WHAT YOU NEED TO DO>
Repeat exactly each line of the data provided below.

-- start --

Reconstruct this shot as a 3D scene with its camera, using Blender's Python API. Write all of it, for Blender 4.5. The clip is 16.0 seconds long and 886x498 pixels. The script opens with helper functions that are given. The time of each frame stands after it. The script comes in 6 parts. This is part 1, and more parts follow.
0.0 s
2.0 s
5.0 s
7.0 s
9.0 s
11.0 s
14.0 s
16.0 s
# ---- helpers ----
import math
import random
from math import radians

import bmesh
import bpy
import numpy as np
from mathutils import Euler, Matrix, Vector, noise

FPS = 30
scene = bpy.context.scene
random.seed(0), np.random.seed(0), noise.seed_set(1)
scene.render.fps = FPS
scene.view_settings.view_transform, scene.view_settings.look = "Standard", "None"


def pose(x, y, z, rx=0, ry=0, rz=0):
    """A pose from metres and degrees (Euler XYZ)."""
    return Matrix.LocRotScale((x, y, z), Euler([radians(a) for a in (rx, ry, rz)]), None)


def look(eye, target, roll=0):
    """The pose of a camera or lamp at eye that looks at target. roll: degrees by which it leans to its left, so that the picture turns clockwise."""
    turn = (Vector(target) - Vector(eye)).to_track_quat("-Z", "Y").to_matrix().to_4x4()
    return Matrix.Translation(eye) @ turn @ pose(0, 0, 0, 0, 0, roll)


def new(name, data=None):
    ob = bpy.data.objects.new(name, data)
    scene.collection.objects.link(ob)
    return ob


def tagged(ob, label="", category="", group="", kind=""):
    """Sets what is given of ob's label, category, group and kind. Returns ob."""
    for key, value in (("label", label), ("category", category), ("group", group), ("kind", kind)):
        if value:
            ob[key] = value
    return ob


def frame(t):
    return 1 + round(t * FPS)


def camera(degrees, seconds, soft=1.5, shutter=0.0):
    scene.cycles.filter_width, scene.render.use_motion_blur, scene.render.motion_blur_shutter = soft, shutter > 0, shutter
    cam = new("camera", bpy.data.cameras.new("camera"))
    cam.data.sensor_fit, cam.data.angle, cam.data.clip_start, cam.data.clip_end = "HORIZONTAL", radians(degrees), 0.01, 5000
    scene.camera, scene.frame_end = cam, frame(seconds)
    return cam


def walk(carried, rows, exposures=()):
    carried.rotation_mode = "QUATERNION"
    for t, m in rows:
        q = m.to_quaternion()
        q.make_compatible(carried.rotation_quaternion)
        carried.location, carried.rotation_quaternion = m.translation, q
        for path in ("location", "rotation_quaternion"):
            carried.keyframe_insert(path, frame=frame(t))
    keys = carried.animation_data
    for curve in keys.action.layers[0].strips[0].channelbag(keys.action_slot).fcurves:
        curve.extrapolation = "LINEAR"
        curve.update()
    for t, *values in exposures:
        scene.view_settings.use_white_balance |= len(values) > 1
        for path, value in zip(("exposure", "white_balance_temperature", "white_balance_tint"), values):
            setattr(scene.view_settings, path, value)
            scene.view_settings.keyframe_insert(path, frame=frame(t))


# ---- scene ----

-- end --

TASK RESULT>
Reconstruct this shot as a 3D scene with its camera, using Blender's Python API. Write all of it, for Blender 4.5. The clip is 16.0 seconds long and 886x498 pixels. The script opens with helper functions that are given. The time of each frame stands after it. The script comes in 6 parts. This is part 1, and more parts follow.
0.0 s
2.0 s
5.0 s
7.0 s
9.0 s
11.0 s
14.0 s
16.0 s
# ---- helpers ----
import math
import random
from math import radians

import bmesh
import bpy
import numpy as np
from mathutils import Euler, Matrix, Vector, noise

FPS = 30
scene = bpy.context.scene
random.seed(0), np.random.seed(0), noise.seed_set(1)
scene.render.fps = FPS
scene.view_settings.view_transform, scene.view_settings.look = "Standard", "None"


def pose(x, y, z, rx=0, ry=0, rz=0):
    """A pose from metres and degrees (Euler XYZ)."""
    return Matrix.LocRotScale((x, y, z), Euler([radians(a) for a in (rx, ry, rz)]), None)


def look(eye, target, roll=0):
    """The pose of a camera or lamp at eye that looks at target. roll: degrees by which it leans to its left, so that the picture turns clockwise."""
    turn = (Vector(target) - Vector(eye)).to_track_quat("-Z", "Y").to_matrix().to_4x4()
    return Matrix.Translation(eye) @ turn @ pose(0, 0, 0, 0, 0, roll)


def new(name, data=None):
    ob = bpy.data.objects.new(name, data)
    scene.collection.objects.link(ob)
    return ob


def tagged(ob, label="", category="", group="", kind=""):
    """Sets what is given of ob's label, category, group and kind. Returns ob."""
    for key, value in (("label", label), ("category", category), ("group", group), ("kind", kind)):
        if value:
            ob[key] = value
    return ob


def frame(t):
    return 1 + round(t * FPS)


def camera(degrees, seconds, soft=1.5, shutter=0.0):
    scene.cycles.filter_width, scene.render.use_motion_blur, scene.render.motion_blur_shutter = soft, shutter > 0, shutter
    cam = new("camera", bpy.data.cameras.new("camera"))
    cam.data.sensor_fit, cam.data.angle, cam.data.clip_start, cam.data.clip_end = "HORIZONTAL", radians(degrees), 0.01, 5000
    scene.camera, scene.frame_end = cam, frame(seconds)
    return cam


def walk(carried, rows, exposures=()):
    carried.rotation_mode = "QUATERNION"
    for t, m in rows:
        q = m.to_quaternion()
        q.make_compatible(carried.rotation_quaternion)
        carried.location, carried.rotation_quaternion = m.translation, q
        for path in ("location", "rotation_quaternion"):
            carried.keyframe_insert(path, frame=frame(t))
    keys = carried.animation_data
    for curve in keys.action.layers[0].strips[0].channelbag(keys.action_slot).fcurves:
        curve.extrapolation = "LINEAR"
        curve.update()
    for t, *values in exposures:
        scene.view_settings.use_white_balance |= len(values) > 1
        for path, value in zip(("exposure", "white_balance_temperature", "white_balance_tint"), values):
            setattr(scene.view_settings, path, value)
            scene.view_settings.keyframe_insert(path, frame=frame(t))


# ---- scene ----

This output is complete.